September, often referred to as "Septembear" due to its reputation for poor stock market performance, has defied expectations this year. Investors who trimmed their portfolios in anticipation of a weak month may find themselves regretting that decision. With just two trading days left, the S&P 500 has hit a new record high — its 42nd of the year — and is up 1.7% so far in September.
Jeffrey Rubin, president and research director at Birinyi Associates, dismisses the significance of such seasonal trends. Rubin, who took over the firm after the passing of the legendary Laszlo Birinyi, emphasizes that he doesn’t incorporate seasonality into his investment strategy. In a recent note, Rubin explained, “People often ask us why we do not incorporate seasonalities into our investing process…Seasonalities might be interesting and are good for a sound bite or two, but too often and most importantly, they are not profitable.”
Though Rubin is skeptical of seasonal patterns, he is more open to technical analysis and has concerns about certain sectors of the market. One area he’s watching closely is the technology sector, particularly as tracked by the Invesco QQQ Trust Series I ETF (QQQ) and the Technology Select Sector SPDR ETF (XLK). While Rubin hasn’t turned bearish on tech, his neutral rating reflects the fact that both the QQQ and XLK have been trading within a wide range since early June. He advises investors to be cautious, suggesting they should buy when these indices are at the lower end of their ranges, rather than at the top, and avoid assuming they will break out higher.
Rubin notes that the trading ranges for the XLK and QQQ are between $203 and $233, and $443 and $496, respectively. He suggests that investors should take "smaller bites and shorter time frames" when trading in these ETFs until there is a clear breakout from the current range-bound movement.
Another sector that has raised concerns for Rubin is energy, specifically the S&P 500 energy sector as tracked by the Energy Select Sector SPDR ETF (XLE). Rubin believes this sector is in a downtrend and is therefore avoiding most energy-related companies, except for a few that show promise. Of the 22 members in the sector, Rubin mentions that very few qualify as buys, with the exception of some pipeline companies. He does, however, suggest that occasional trades in the sector might be appropriate, particularly trimming long positions during any rallies.

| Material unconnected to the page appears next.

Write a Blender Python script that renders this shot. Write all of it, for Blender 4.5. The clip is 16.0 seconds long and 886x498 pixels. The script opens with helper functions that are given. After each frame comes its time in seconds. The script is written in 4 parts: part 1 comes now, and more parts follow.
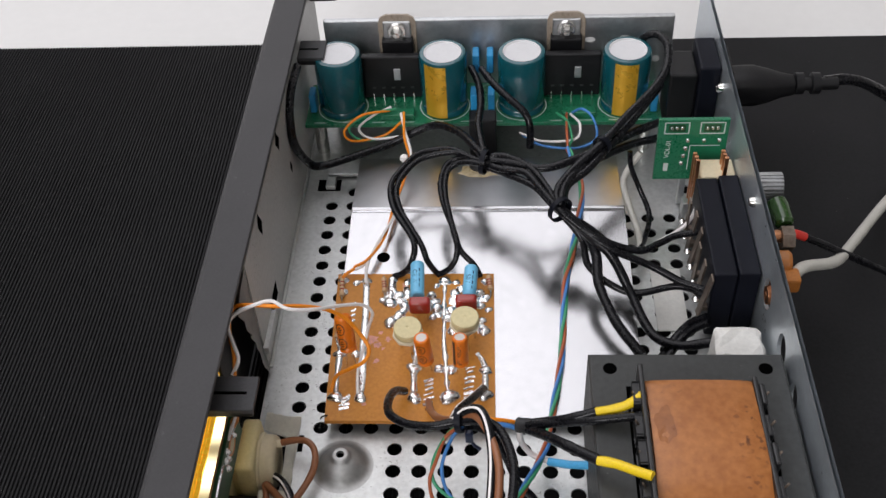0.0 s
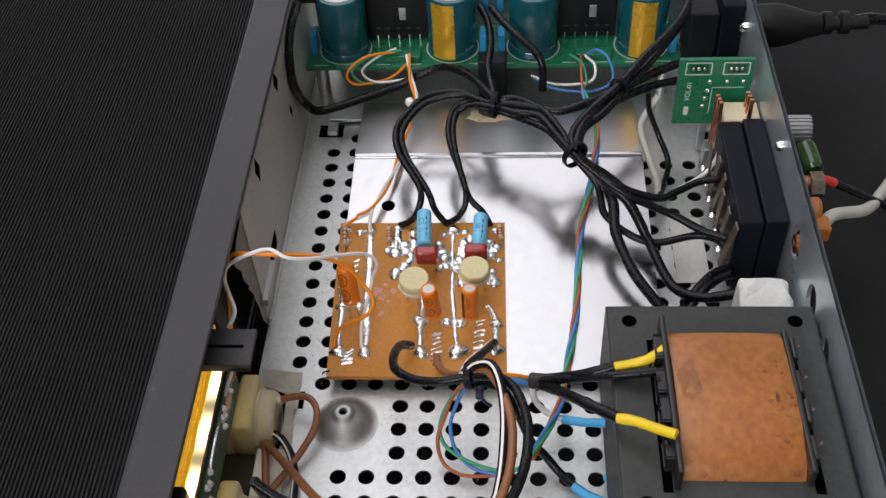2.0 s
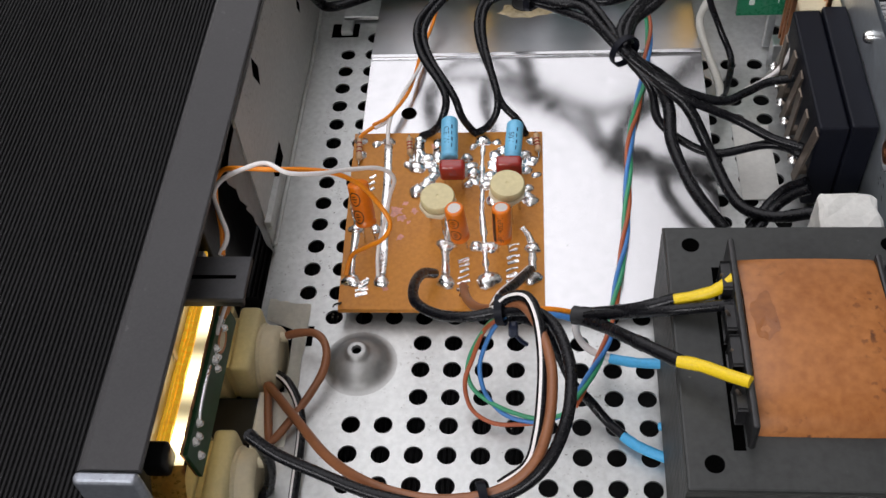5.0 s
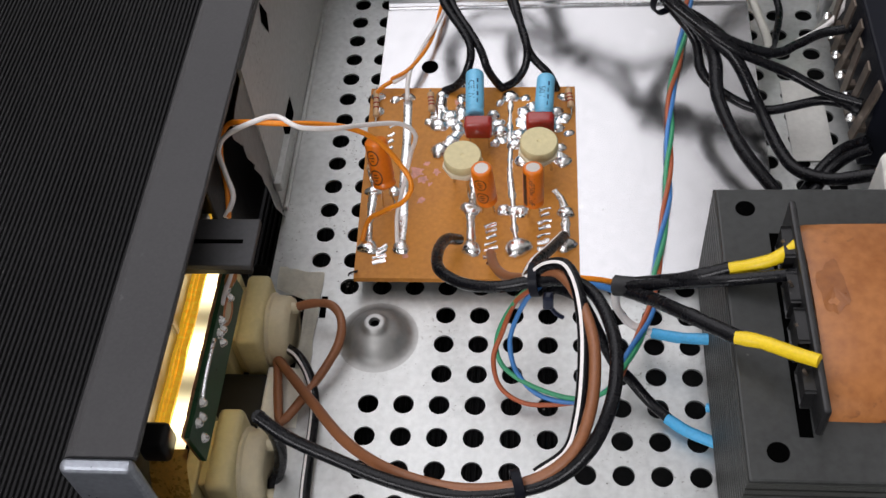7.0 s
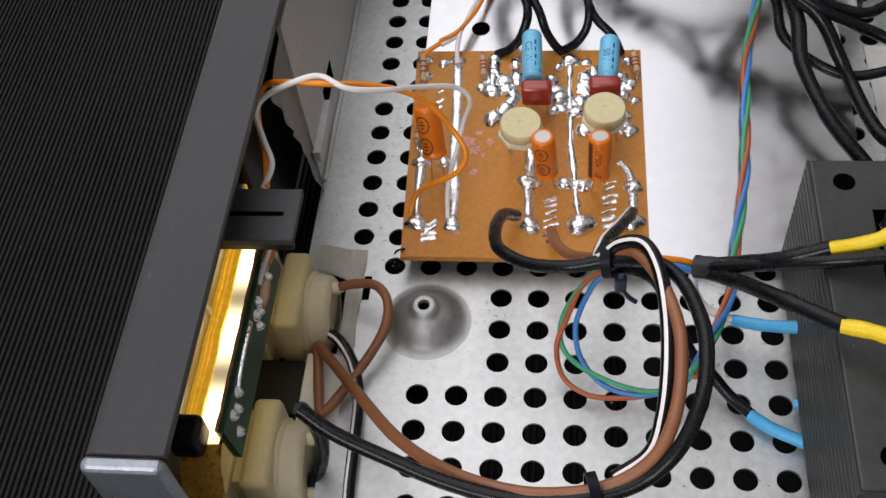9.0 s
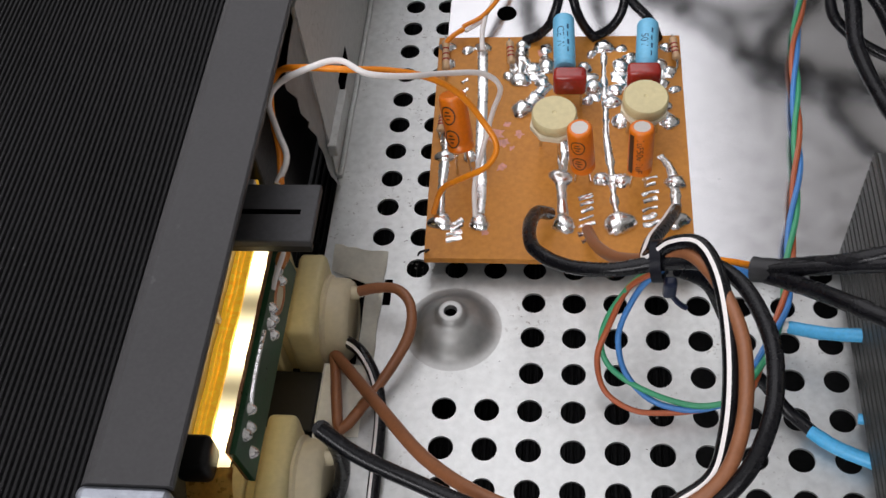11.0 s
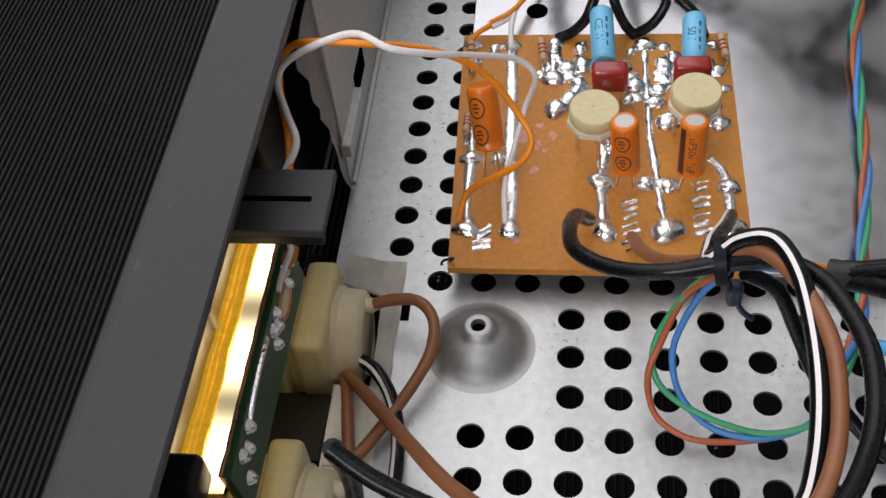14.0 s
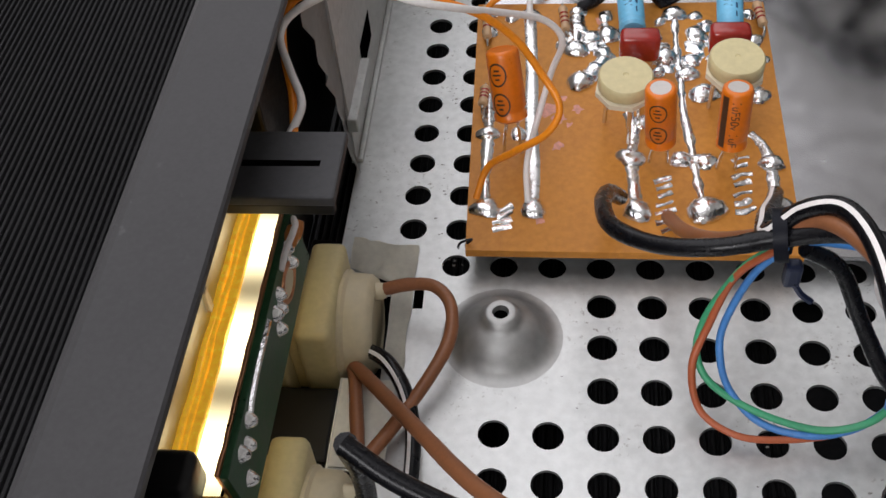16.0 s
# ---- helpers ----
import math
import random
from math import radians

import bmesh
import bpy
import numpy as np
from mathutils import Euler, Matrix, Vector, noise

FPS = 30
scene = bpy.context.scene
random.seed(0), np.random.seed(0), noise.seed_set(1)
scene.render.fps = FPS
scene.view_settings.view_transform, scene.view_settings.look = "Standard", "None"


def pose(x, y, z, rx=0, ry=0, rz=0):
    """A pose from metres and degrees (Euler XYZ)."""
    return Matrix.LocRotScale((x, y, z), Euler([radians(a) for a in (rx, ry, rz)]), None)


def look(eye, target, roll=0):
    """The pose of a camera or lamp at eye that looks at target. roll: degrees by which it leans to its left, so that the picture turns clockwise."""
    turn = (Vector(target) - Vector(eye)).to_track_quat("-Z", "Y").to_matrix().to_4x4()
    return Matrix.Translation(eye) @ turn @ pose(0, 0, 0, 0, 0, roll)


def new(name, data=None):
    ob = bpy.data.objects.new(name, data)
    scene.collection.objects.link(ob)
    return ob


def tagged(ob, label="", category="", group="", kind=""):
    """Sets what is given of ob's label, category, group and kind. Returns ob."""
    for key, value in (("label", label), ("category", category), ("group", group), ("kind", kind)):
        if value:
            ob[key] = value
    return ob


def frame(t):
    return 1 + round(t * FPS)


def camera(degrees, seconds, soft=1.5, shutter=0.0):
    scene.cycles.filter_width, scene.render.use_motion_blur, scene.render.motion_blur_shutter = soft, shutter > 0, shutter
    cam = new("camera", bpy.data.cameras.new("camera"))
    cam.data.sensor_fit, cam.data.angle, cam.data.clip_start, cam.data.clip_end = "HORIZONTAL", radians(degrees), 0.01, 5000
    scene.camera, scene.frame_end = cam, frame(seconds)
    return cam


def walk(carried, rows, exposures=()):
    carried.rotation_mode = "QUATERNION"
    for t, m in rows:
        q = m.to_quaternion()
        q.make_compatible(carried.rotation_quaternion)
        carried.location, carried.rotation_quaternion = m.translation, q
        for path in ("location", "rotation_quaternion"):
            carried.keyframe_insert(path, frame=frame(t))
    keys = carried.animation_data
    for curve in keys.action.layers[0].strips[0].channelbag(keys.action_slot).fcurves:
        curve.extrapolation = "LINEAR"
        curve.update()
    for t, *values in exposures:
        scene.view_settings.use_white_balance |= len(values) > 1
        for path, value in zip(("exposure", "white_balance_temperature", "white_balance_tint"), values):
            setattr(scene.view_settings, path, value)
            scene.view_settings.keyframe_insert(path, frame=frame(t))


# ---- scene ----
cam = camera(44.82, 16.0)
PATH = [
    (0, (0.06612, -0.15217, 0.27753), (0.05203, 0.02521, 0.10192), -3.480),
    (0.5, (0.06549, -0.15126, 0.27504), (0.05085, 0.02474, 0.09809), -3.623),
    (1, (0.06486, -0.14956, 0.27138), (0.05038, 0.02485, 0.09286), -3.545),
    (1.5, (0.06427, -0.14616, 0.26685), (0.04978, 0.02637, 0.08651), -3.630),
    (2, (0.06374, -0.14173, 0.26162), (0.04868, 0.02889, 0.07952), -3.818),
    (2.5, (0.06344, -0.13551, 0.25530), (0.04753, 0.03254, 0.07089), -4.106),
    (3, (0.06323, -0.12843, 0.24864), (0.04620, 0.03633, 0.06139), -4.509),
    (3.5, (0.06306, -0.12289, 0.24297), (0.04491, 0.03872, 0.05309), -4.916),
    (4, (0.06377, -0.11912, 0.23800), (0.04347, 0.04054, 0.04669), -5.584),
    (6.5, (0.05880, -0.10409, 0.21513), (0.03413, 0.04756, 0.01791), -7.363),
    (7, (0.05649, -0.10040, 0.21025), (0.03161, 0.05025, 0.01230), -7.182),
    (7.5, (0.05374, -0.09666, 0.20519), (0.02965, 0.05235, 0.00590), -6.817),
    (8, (0.05072, -0.09345, 0.20013), (0.02527, 0.05451, 0.00022), -7.118),
    (8.5, (0.04800, -0.09083, 0.19593), (0.02112, 0.05711, -0.00380), -7.431),
    (9, (0.04640, -0.08873, 0.19233), (0.01721, 0.05847, -0.00762), -8.161),
    (11.3, (0.03747, -0.07787, 0.17323), (0.00811, 0.06913, -0.02684), -8.306),
    (11.5, (0.03673, -0.07927, 0.17006), (0.00715, 0.07762, -0.02233), -7.428),
    (12, (0.03705, -0.07972, 0.16935), (0.00778, 0.07799, -0.02241), -7.406),
    (12.5, (0.03638, -0.07878, 0.16868), (0.00731, 0.07868, -0.02332), -7.232),
    (13, (0.03488, -0.07625, 0.16440), (0.00622, 0.08123, -0.02764), -6.995),
    (13.5, (0.03313, -0.07400, 0.15920), (0.00345, 0.08409, -0.03218), -7.177),
    (14, (0.03231, -0.07239, 0.15406), (0.00202, 0.08618, -0.03682), -7.361),
    (14.5, (0.03076, -0.06966, 0.14951), (0.00107, 0.08923, -0.04120), -7.031),
    (15, (0.02902, -0.06796, 0.14541), (0.00011, 0.09134, -0.04509), -6.789),
    (15.5, (0.02741, -0.06654, 0.14115), (-0.00071, 0.09369, -0.04867), -6.533),
    (16, (0.02582, -0.06586, 0.13790), (-0.00205, 0.09523, -0.05124), -6.536),
]
walk(cam, [(t, look(eye, target, roll)) for t, eye, target, roll in PATH])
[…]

Rubin points out that energy prices, particularly oil, are down significantly. Oil prices are 26% lower than they were at this time last year, and without a major geopolitical crisis, such as one in the Middle East, Rubin doesn’t expect oil prices to return to their 2023 highs. Consequently, he believes there is limited upside in the energy sector.
The energy companies that Rubin sees as being in an uptrend include Williams, ONEOKE, Targa Resources, and Kinder Morgan. Meanwhile, Exxon Mobil, EOG Resources, Baker Hughes, and Marathon Oil are viewed as being in a neutral trend. Rubin notes that companies such as Chevron, ConocoPhillips, Marathon Petroleum, and Phillips 66 are in a downtrend, along with several others like Valero Energy, Hess, Occidental, and Halliburton.
As for the broader market, U.S. stock indices, including the S&P 500, Dow Jones Industrial Average (DJIA), and Nasdaq Composite, opened higher on Friday as Treasury yields dipped. This was in response to benign inflation data from the core personal consumption expenditure (PCE) price index, which rose 2.7% year-over-year through August, in line with expectations. The month-over-month core PCE figure climbed just 0.1%, below the 0.2% forecast. This soft inflation reading has temporarily eased fears of further aggressive rate hikes from the Federal Reserve.
On the currency front, the U.S. dollar index dropped slightly, while the Japanese yen strengthened sharply. This led to a decline in Nikkei 225 futures after Japan’s ruling party elected former defense minister Shigeru Ishiba as its new leader, a move that rattled markets due to his perceived support for higher interest rates.
In corporate news, Bristol Myers Squibb saw its shares rise by 3% after the U.S. Food and Drug Administration approved a new drug for treating schizophrenia. Meanwhile, Tesla, Nvidia, and Alibaba were among the most active stocks in premarket trading. Other notable movers included NIO, which saw a surge of 12.92%, and Trump Media & Technology, which gained 7.47%.
Retail investors, who were active buyers during the market's summer dip, have largely refrained from aggressively chasing stocks higher in September. Vanda Research noted that retail flows into capital markets remain robust, currently averaging $1.12 billion per day over the past three years. However, the next set of challenges, including upcoming labor market data, third-quarter earnings reports, and the U.S. election, are expected to dictate whether these positive market trends will continue in the coming weeks.
As the month draws to a close, it appears that the feared "Septembear" has been largely avoided, with the S&P 500 and other major indices showing resilience despite concerns about inflation, interest rates, and geopolitical uncertainty. Investors will be watching closely as new data and developments unfold in the weeks ahead.